§ **What is being asked**: Write out each line that follows exactly as it stands, without the pictures.

§ **Data lines**:
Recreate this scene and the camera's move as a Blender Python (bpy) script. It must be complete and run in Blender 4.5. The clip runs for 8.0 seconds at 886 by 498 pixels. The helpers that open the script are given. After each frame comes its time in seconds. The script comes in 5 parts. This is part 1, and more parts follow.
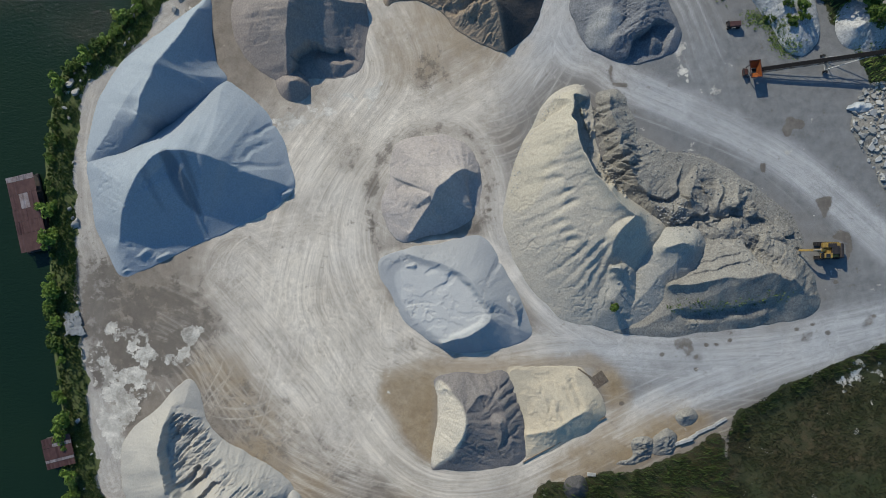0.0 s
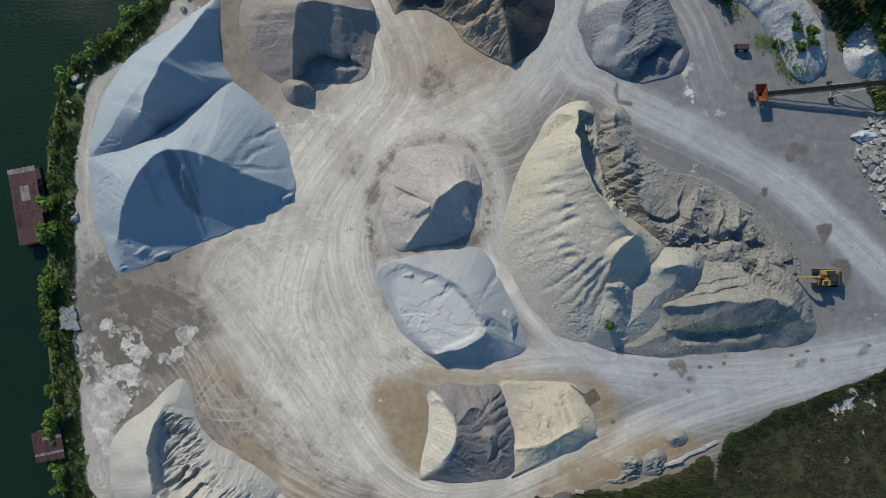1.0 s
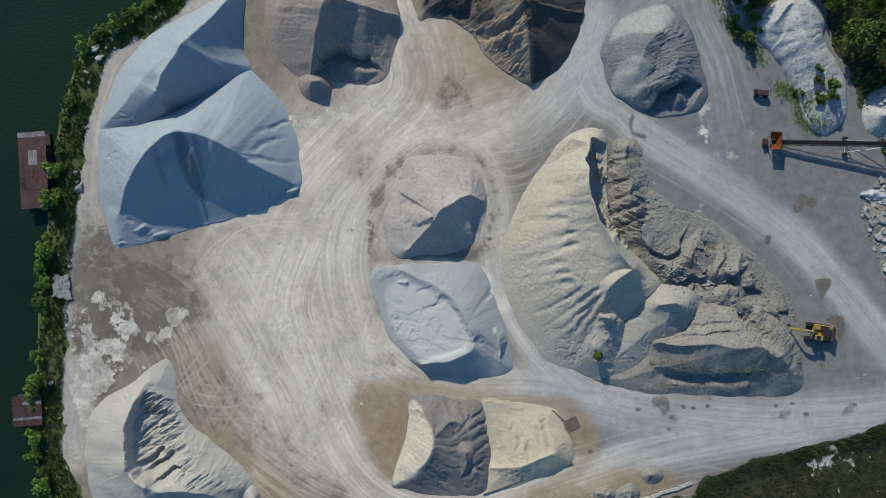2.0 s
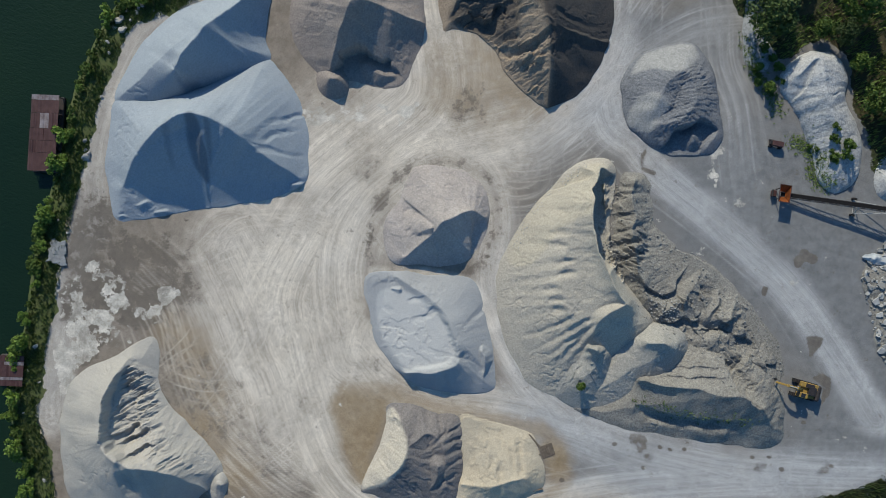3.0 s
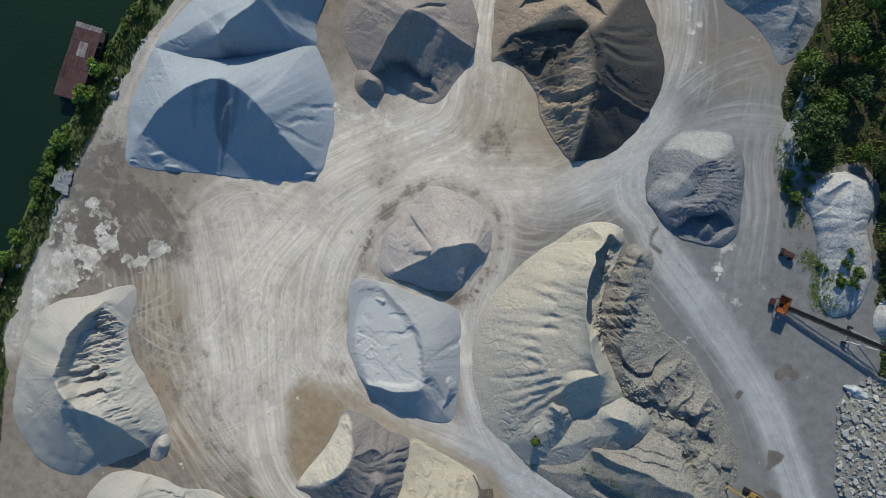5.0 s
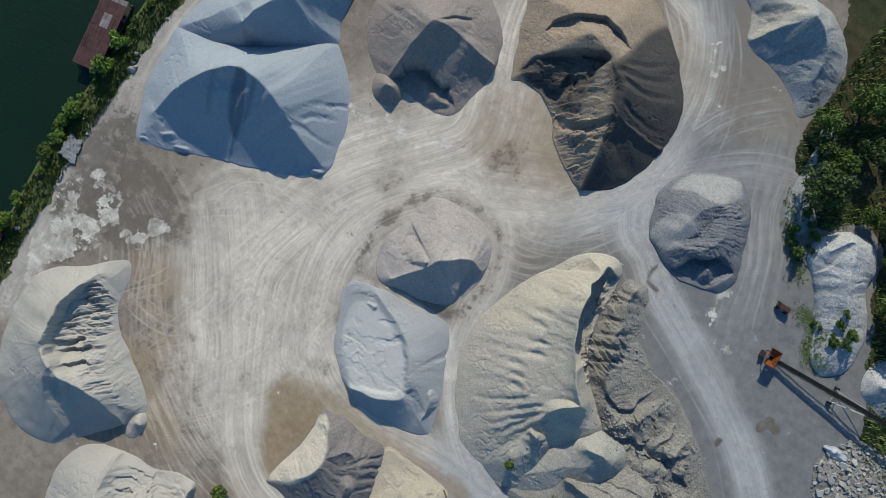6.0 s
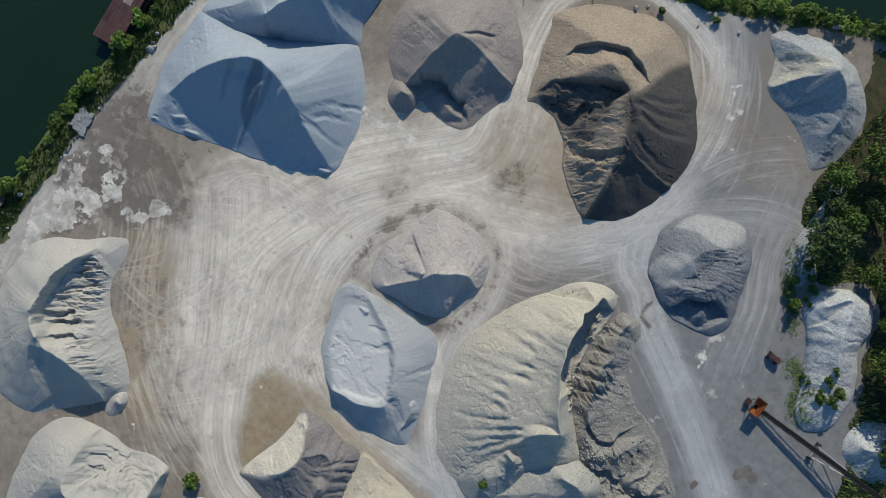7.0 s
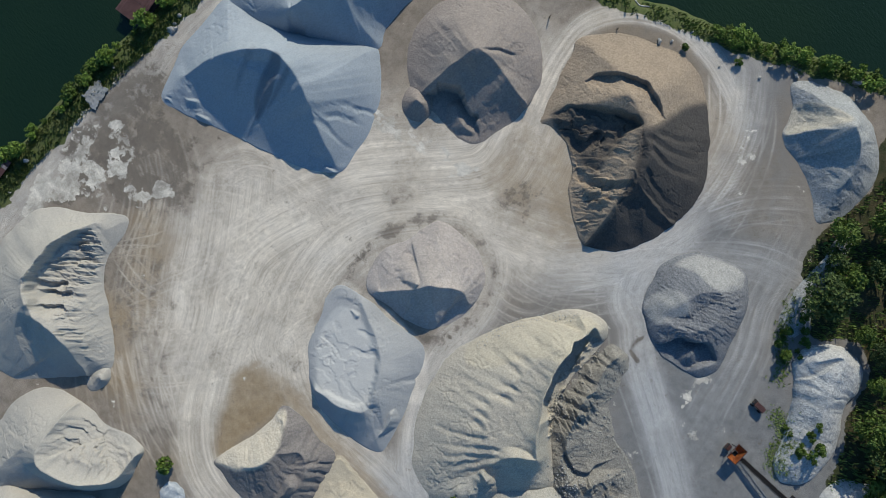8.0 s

§ **Response to this exercise**:
Recreate this scene and the camera's move as a Blender Python (bpy) script. It must be complete and run in Blender 4.5. The clip runs for 8.0 seconds at 886 by 498 pixels. The helpers that open the script are given. After each frame comes its time in seconds. The script comes in 5 parts. This is part 1, and more parts follow.
0.0 s
1.0 s
2.0 s
3.0 s
5.0 s
6.0 s
7.0 s
8.0 s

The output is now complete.